Without including any pictures, write out the listing below exactly.
***
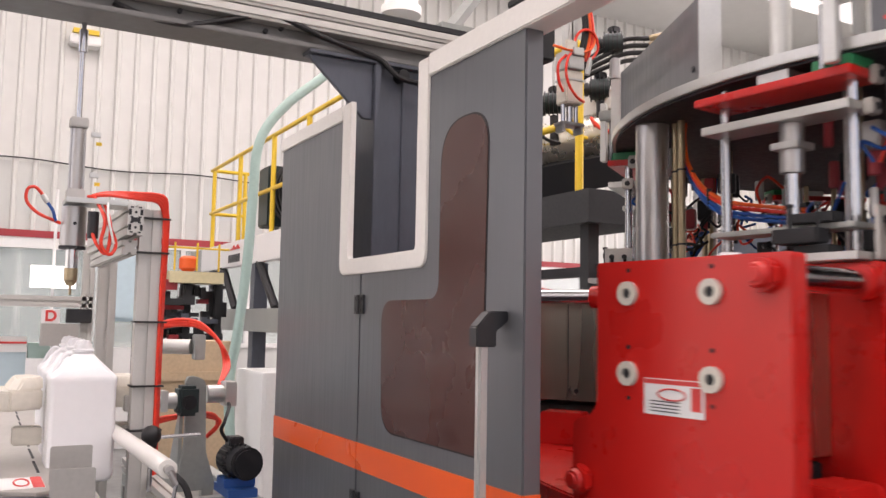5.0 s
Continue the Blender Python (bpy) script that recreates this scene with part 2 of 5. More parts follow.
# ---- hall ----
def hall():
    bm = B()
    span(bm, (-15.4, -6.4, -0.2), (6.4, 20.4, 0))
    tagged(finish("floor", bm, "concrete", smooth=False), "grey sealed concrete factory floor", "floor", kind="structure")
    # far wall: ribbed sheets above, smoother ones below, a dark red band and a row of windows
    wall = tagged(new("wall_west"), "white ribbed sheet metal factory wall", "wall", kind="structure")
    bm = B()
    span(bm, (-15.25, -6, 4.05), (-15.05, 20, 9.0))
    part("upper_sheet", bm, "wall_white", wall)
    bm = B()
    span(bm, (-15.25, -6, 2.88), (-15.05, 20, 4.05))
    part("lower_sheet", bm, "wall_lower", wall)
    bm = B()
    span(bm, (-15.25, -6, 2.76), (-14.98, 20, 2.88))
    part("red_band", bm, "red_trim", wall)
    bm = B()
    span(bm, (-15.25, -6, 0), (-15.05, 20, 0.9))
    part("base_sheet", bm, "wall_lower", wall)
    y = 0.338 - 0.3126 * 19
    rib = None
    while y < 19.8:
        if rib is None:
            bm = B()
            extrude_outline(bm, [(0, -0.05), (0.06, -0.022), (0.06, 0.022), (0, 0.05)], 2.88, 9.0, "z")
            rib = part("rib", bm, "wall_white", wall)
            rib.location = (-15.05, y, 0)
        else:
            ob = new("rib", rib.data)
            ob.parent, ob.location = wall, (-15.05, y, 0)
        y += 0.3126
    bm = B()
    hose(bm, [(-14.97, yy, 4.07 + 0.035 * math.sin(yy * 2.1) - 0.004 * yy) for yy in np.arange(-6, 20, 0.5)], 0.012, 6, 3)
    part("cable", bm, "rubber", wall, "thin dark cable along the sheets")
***
• [Task answer]
5.0 s
Continue the Blender Python (bpy) script that recreates this scene with part 2 of 5. More parts follow.
# ---- hall ----
def hall():
    bm = B()
    span(bm, (-15.4, -6.4, -0.2), (6.4, 20.4, 0))
    tagged(finish("floor", bm, "concrete", smooth=False), "grey sealed concrete factory floor", "floor", kind="structure")
    # far wall: ribbed sheets above, smoother ones below, a dark red band and a row of windows
    wall = tagged(new("wall_west"), "white ribbed sheet metal factory wall", "wall", kind="structure")
    bm = B()
    span(bm, (-15.25, -6, 4.05), (-15.05, 20, 9.0))
    part("upper_sheet", bm, "wall_white", wall)
    bm = B()
    span(bm, (-15.25, -6, 2.88), (-15.05, 20, 4.05))
    part("lower_sheet", bm, "wall_lower", wall)
    bm = B()
    span(bm, (-15.25, -6, 2.76), (-14.98, 20, 2.88))
    part("red_band", bm, "red_trim", wall)
    bm = B()
    span(bm, (-15.25, -6, 0), (-15.05, 20, 0.9))
    part("base_sheet", bm, "wall_lower", wall)
    y = 0.338 - 0.3126 * 19
    rib = None
    while y < 19.8:
        if rib is None:
            bm = B()
            extrude_outline(bm, [(0, -0.05), (0.06, -0.022), (0.06, 0.022), (0, 0.05)], 2.88, 9.0, "z")
            rib = part("rib", bm, "wall_white", wall)
            rib.location = (-15.05, y, 0)
        else:
            ob = new("rib", rib.data)
            ob.parent, ob.location = wall, (-15.05, y, 0)
        y += 0.3126
    bm = B()
    hose(bm, [(-14.97, yy, 4.07 + 0.035 * math.sin(yy * 2.1) - 0.004 * yy) for yy in np.arange(-6, 20, 0.5)], 0.012, 6, 3)
    part("cable", bm, "rubber", wall, "thin dark cable along the sheets")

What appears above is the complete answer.